The idea of any eye perceiving all that is going on in the recesses of the mind,—the double motives, the unfaithfulnesses, the vanities, the memories of old shameful errors,—this is hard enough. But the belief that such introspection is always taking place, and by the Holiest of all beings, is undoubtedly a sort of purification such as no mere solitary process of self-examination can resemble. Even a warm human friendship in youth brings with it always a burst of self-knowledge. We see ourselves quite freshly in our friend’s view of us. But a thousand times greater inevitably is the self-revelation which comes with the realized presence of God in the soul, the flood of sunshine which discloses all the motes which fill the atmosphere of our thoughts. Now, though it is only spiritually-minded men who know this experience in its full intensity, yet every man who believes in God has gleams of it at intervals through life which are never afterward quite forgotten. But, more (and this is a point which concerns the whole Theistic moral argument most importantly), the supreme experience of spiritual men is filtered down through all grades of minds by books and intercourse. The lofty standard of purity which has been revealed to them is partially exhibited by their words and example, and forms a kind of high-water mark for lesser souls. It is an immense gain, even to very poor sinners, that there should be a few rich saints; and every man who has attained a lofty conception of holiness helps to make all the world around him conscious of its unholiness. He is a mirror in a dark place: the ray of light which has fallen on him dispels somewhat of the gloom around.

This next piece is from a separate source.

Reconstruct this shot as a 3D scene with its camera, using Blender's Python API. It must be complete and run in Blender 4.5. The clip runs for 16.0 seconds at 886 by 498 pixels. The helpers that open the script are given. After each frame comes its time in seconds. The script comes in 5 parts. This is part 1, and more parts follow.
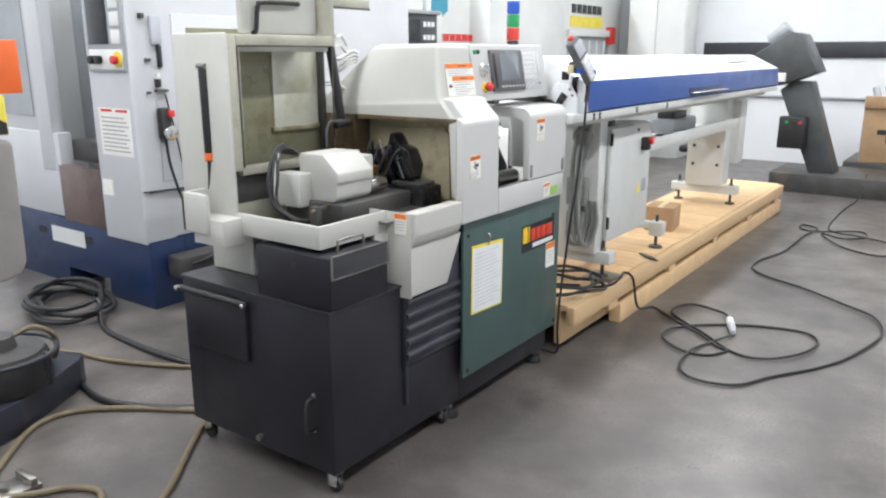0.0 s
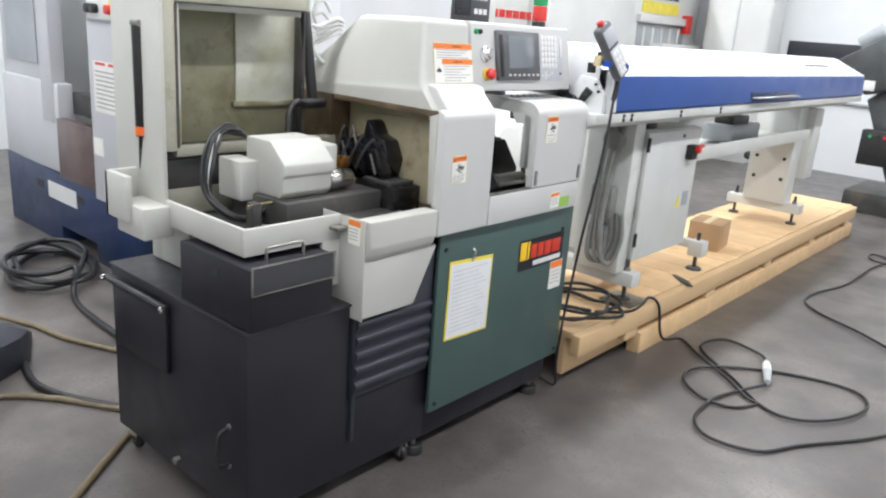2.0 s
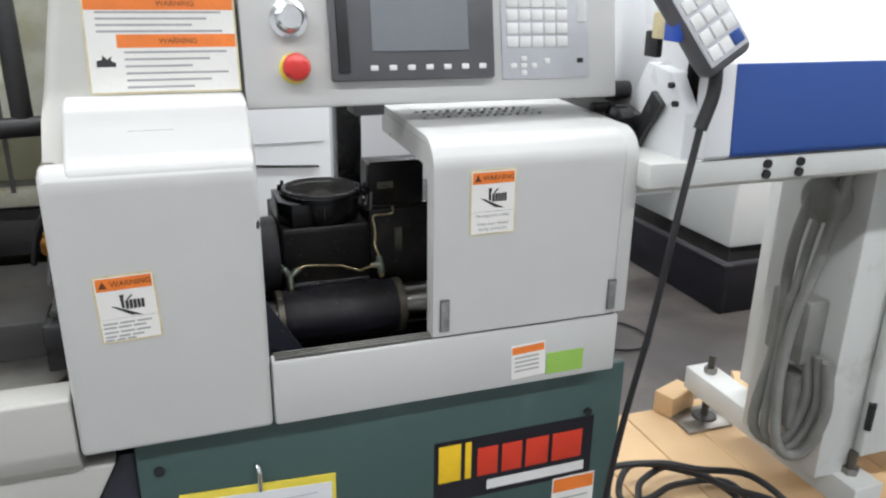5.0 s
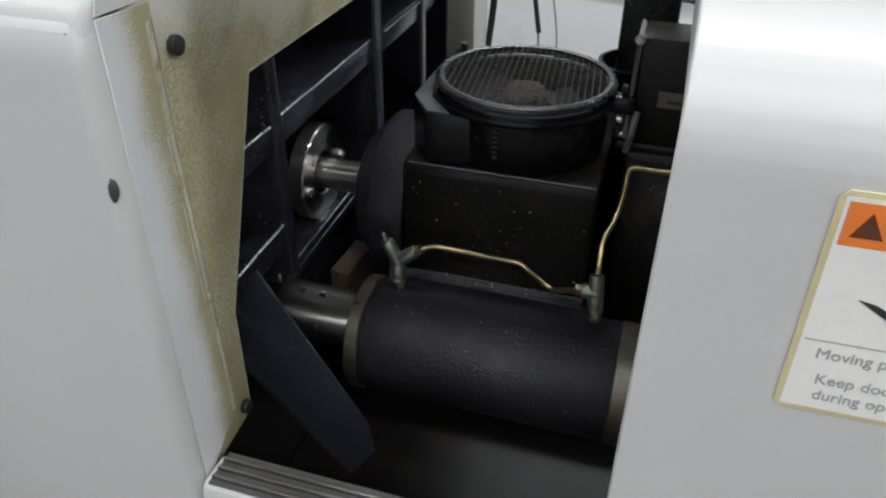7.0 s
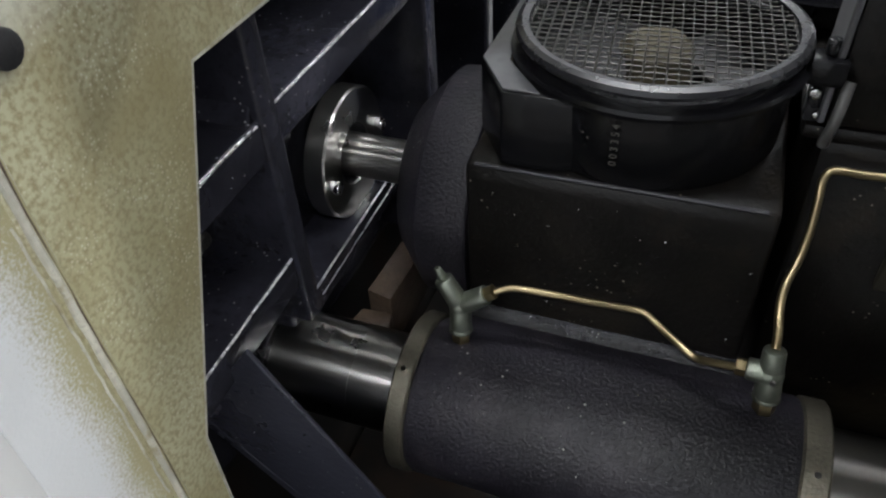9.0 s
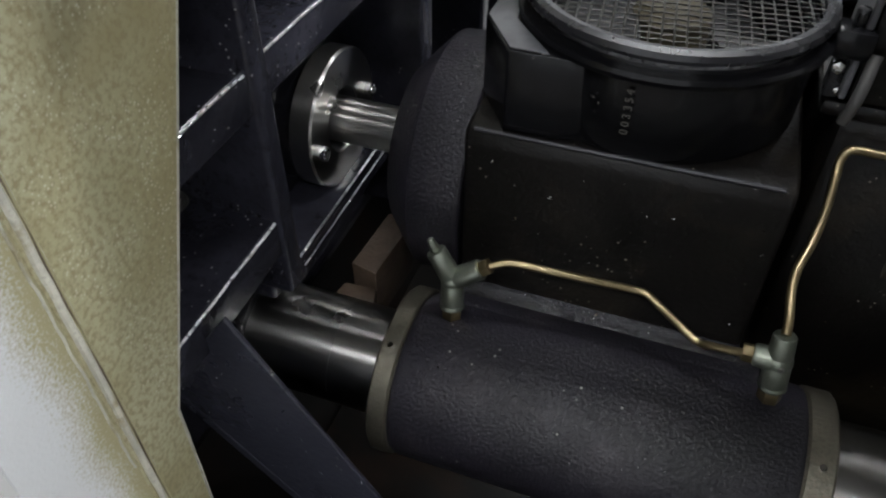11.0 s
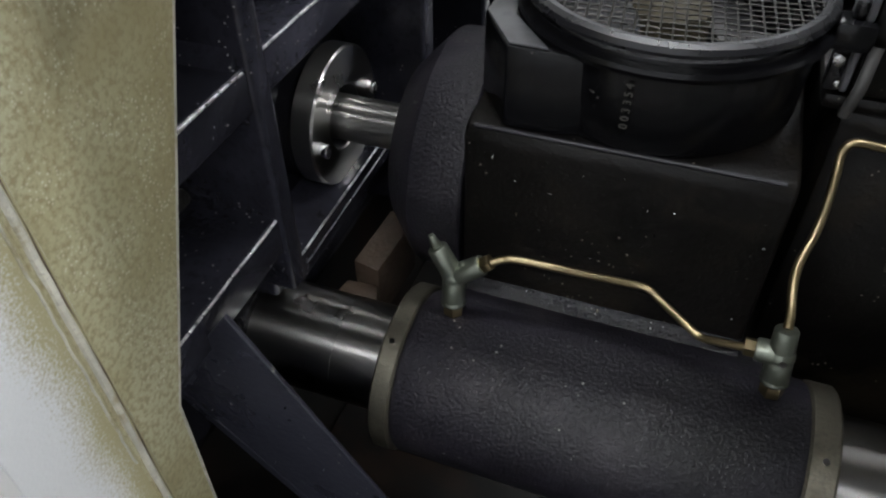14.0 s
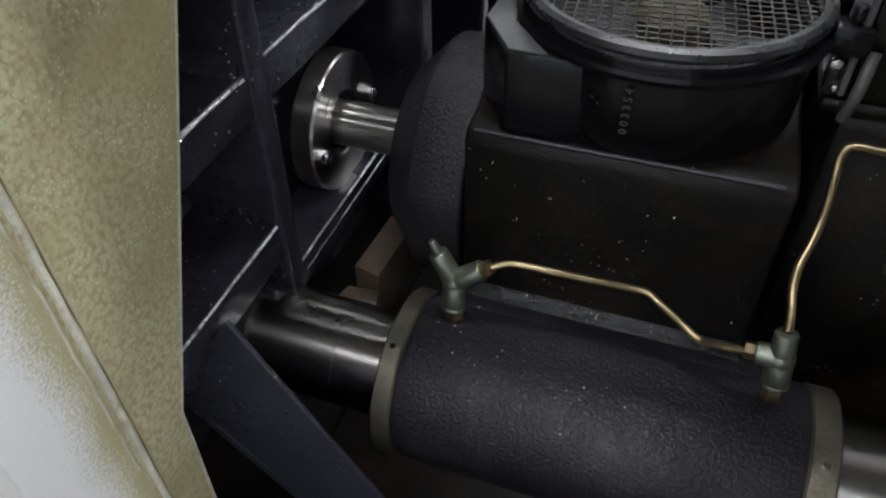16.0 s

Thus, if the belief in God be lost to humanity, we shall lose not only the direct, the incalculable effects on individual souls of the belief in a divine Searcher of Hearts, but also the indirect and universal uplifting influence on society of the presence of men who have experienced such effects, and formed their moral standard accordingly. Is it too much to augur that the result will be a depreciation of the common ideal standard, and a consequently still further depression of the practical level of personal virtue?